5) Audio Extraction and Metadata:

  • Audio elements can also be extracted, with metadata like:
    • Source URL: The audio file’s direct URL.
    • Type: Format of the audio file (e.g., MP3).
    • Duration: Length of the audio, if available.
  • Example:
    for audio in result.media["audios"]:
        print(f"Audio Source: {audio['src']}")
        print(f"Type: {audio['type']}")
        print(f"Duration: {audio.get('duration')}")
    
  • Useful for sites with podcasts, sound bites, or other audio content.

6) Filtering Media by Relevance:

  • Use metadata like relevance score to filter only the most useful media content:
    relevant_images = [img for img in result.media["images"] if img['score'] > 5]
    
  • This is especially helpful for content-heavy pages where you only want media directly related to the main content.
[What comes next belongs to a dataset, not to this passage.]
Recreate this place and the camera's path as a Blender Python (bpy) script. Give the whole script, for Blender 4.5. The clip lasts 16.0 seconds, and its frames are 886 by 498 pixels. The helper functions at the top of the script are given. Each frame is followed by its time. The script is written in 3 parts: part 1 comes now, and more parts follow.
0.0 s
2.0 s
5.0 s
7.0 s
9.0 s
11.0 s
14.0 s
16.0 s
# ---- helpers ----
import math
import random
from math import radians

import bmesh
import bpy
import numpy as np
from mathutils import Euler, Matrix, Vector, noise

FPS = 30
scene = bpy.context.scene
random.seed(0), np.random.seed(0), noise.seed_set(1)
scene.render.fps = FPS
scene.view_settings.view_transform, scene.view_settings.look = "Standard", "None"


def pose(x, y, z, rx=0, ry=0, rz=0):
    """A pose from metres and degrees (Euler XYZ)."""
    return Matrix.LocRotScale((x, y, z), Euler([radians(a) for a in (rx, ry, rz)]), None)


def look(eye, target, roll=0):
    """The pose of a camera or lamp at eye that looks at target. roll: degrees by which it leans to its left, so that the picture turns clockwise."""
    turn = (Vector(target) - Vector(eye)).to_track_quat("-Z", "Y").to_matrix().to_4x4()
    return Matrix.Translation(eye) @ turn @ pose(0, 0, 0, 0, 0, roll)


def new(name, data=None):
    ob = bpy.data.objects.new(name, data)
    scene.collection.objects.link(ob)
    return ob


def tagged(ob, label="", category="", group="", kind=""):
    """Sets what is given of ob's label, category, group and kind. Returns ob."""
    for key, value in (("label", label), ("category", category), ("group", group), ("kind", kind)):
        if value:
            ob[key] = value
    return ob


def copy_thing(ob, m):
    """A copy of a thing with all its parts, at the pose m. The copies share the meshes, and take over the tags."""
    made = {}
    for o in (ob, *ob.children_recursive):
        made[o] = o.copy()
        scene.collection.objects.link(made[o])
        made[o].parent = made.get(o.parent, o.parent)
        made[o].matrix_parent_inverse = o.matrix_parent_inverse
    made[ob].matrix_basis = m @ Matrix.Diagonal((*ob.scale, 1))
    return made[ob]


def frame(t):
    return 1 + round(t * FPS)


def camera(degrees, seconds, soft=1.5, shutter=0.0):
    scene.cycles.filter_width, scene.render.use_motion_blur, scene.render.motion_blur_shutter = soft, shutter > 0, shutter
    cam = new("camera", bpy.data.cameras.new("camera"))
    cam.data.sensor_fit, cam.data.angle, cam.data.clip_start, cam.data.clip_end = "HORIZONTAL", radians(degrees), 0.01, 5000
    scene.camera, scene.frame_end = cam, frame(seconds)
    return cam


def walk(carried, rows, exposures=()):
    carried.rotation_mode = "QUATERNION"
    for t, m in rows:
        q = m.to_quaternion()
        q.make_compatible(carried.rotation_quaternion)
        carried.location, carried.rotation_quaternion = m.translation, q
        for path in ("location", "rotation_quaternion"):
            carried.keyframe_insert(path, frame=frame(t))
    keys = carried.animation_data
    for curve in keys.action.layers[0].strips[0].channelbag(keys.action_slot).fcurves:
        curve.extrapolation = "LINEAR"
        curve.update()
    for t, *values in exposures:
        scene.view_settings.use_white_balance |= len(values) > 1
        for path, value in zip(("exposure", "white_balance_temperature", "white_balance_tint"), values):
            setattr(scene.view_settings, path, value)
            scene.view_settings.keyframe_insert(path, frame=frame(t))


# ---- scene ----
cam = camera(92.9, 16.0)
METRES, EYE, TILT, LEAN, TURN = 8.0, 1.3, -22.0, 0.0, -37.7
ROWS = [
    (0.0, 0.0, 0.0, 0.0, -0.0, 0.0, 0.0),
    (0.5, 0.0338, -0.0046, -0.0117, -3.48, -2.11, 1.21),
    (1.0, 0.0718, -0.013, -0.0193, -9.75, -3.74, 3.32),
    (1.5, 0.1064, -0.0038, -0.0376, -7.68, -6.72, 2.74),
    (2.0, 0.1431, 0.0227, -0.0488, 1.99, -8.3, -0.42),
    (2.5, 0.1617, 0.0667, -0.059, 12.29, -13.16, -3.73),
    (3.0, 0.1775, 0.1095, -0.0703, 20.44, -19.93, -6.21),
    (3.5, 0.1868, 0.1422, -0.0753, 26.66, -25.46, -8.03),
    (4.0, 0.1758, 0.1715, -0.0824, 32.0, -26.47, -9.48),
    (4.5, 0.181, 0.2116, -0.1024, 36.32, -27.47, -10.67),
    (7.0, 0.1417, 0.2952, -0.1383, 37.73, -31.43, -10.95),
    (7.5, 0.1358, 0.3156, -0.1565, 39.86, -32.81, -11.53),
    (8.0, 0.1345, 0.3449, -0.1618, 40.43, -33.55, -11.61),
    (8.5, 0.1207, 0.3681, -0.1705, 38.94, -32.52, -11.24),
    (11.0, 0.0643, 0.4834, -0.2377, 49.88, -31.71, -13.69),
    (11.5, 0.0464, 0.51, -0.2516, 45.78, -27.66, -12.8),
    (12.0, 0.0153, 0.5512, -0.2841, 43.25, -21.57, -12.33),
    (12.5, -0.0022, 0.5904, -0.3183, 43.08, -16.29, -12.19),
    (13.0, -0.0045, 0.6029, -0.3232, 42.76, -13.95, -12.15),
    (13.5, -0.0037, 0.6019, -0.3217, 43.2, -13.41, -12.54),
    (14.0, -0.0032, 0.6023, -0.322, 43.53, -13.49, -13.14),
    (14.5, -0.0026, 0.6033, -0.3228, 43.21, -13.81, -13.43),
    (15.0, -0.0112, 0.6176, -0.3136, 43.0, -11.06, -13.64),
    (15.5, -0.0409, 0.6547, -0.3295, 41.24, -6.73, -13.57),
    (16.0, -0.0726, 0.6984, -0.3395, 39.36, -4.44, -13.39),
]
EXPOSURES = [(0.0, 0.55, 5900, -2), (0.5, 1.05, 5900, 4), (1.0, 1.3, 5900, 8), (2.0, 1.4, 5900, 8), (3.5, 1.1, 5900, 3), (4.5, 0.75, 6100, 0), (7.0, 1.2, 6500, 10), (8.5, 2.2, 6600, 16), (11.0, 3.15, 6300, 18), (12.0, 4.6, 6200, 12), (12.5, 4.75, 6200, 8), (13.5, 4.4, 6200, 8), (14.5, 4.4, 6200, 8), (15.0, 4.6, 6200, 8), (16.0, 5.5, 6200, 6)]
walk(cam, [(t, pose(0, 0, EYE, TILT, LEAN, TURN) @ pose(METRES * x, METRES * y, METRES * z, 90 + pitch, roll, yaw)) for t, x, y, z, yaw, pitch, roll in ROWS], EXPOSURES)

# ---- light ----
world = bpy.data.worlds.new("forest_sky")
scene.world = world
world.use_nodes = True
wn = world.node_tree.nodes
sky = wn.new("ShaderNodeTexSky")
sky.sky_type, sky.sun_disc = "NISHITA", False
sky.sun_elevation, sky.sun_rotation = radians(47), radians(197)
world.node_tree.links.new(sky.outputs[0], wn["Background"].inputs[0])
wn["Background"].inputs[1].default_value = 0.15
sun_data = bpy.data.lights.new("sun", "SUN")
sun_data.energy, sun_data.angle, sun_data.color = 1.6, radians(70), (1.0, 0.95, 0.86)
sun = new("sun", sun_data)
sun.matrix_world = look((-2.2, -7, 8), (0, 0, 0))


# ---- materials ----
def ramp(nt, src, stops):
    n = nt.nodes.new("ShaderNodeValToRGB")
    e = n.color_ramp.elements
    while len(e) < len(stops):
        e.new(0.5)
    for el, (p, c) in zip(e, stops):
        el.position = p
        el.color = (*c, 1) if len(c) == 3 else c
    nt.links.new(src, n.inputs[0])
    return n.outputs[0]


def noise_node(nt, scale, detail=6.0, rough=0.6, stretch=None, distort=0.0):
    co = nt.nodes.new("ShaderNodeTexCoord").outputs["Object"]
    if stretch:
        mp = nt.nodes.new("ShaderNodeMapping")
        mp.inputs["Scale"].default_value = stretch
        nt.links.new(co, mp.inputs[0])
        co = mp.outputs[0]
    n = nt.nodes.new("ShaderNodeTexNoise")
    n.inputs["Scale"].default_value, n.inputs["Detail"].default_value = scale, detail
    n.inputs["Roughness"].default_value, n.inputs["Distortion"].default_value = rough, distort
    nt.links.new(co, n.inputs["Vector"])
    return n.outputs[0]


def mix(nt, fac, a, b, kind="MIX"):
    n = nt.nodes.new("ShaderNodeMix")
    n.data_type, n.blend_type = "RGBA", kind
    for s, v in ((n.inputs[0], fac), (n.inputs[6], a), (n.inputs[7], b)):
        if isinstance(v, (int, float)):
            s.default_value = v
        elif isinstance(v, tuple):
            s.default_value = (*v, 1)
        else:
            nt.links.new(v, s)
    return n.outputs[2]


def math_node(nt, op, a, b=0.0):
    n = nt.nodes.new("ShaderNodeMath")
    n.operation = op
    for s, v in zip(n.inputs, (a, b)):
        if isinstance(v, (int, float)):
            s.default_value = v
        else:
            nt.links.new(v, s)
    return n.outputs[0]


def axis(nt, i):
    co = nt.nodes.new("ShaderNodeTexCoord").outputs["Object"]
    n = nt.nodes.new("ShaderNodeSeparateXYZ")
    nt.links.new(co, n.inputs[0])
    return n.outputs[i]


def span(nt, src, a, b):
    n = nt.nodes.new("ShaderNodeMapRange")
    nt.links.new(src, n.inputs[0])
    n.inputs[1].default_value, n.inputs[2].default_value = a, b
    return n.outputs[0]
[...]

7) Example: Full Media Extraction with Content Filtering:

  • Full example extracting images, videos, and audio along with filtering by relevance:
    async with AsyncWebCrawler() as crawler:
        result = await crawler.arun(
            url="https://example.com",
            word_count_threshold=10,  # Filter content blocks for relevance
            exclude_external_images=True  # Only keep internal images
        )
    
        # Display media summaries
        print(f"Relevant Images: {len(relevant_images)}")
        print(f"Videos: {len(result.media['videos'])}")
        print(f"Audio Clips: {len(result.media['audios'])}")
    
  • This example shows how to capture and filter various media types, focusing on what’s most relevant.

8) Wrap Up & Next Steps:

  • Recap the comprehensive media extraction capabilities, emphasizing how metadata helps users focus on relevant content.
  • Tease the next video: Link Analysis and Smart Filtering to explore how Crawl4AI handles internal, external, and social media links for more focused data gathering.

This outline provides users with a complete guide to handling images, videos, and audio in Crawl4AI, using metadata to enhance relevance and precision in multimedia extraction.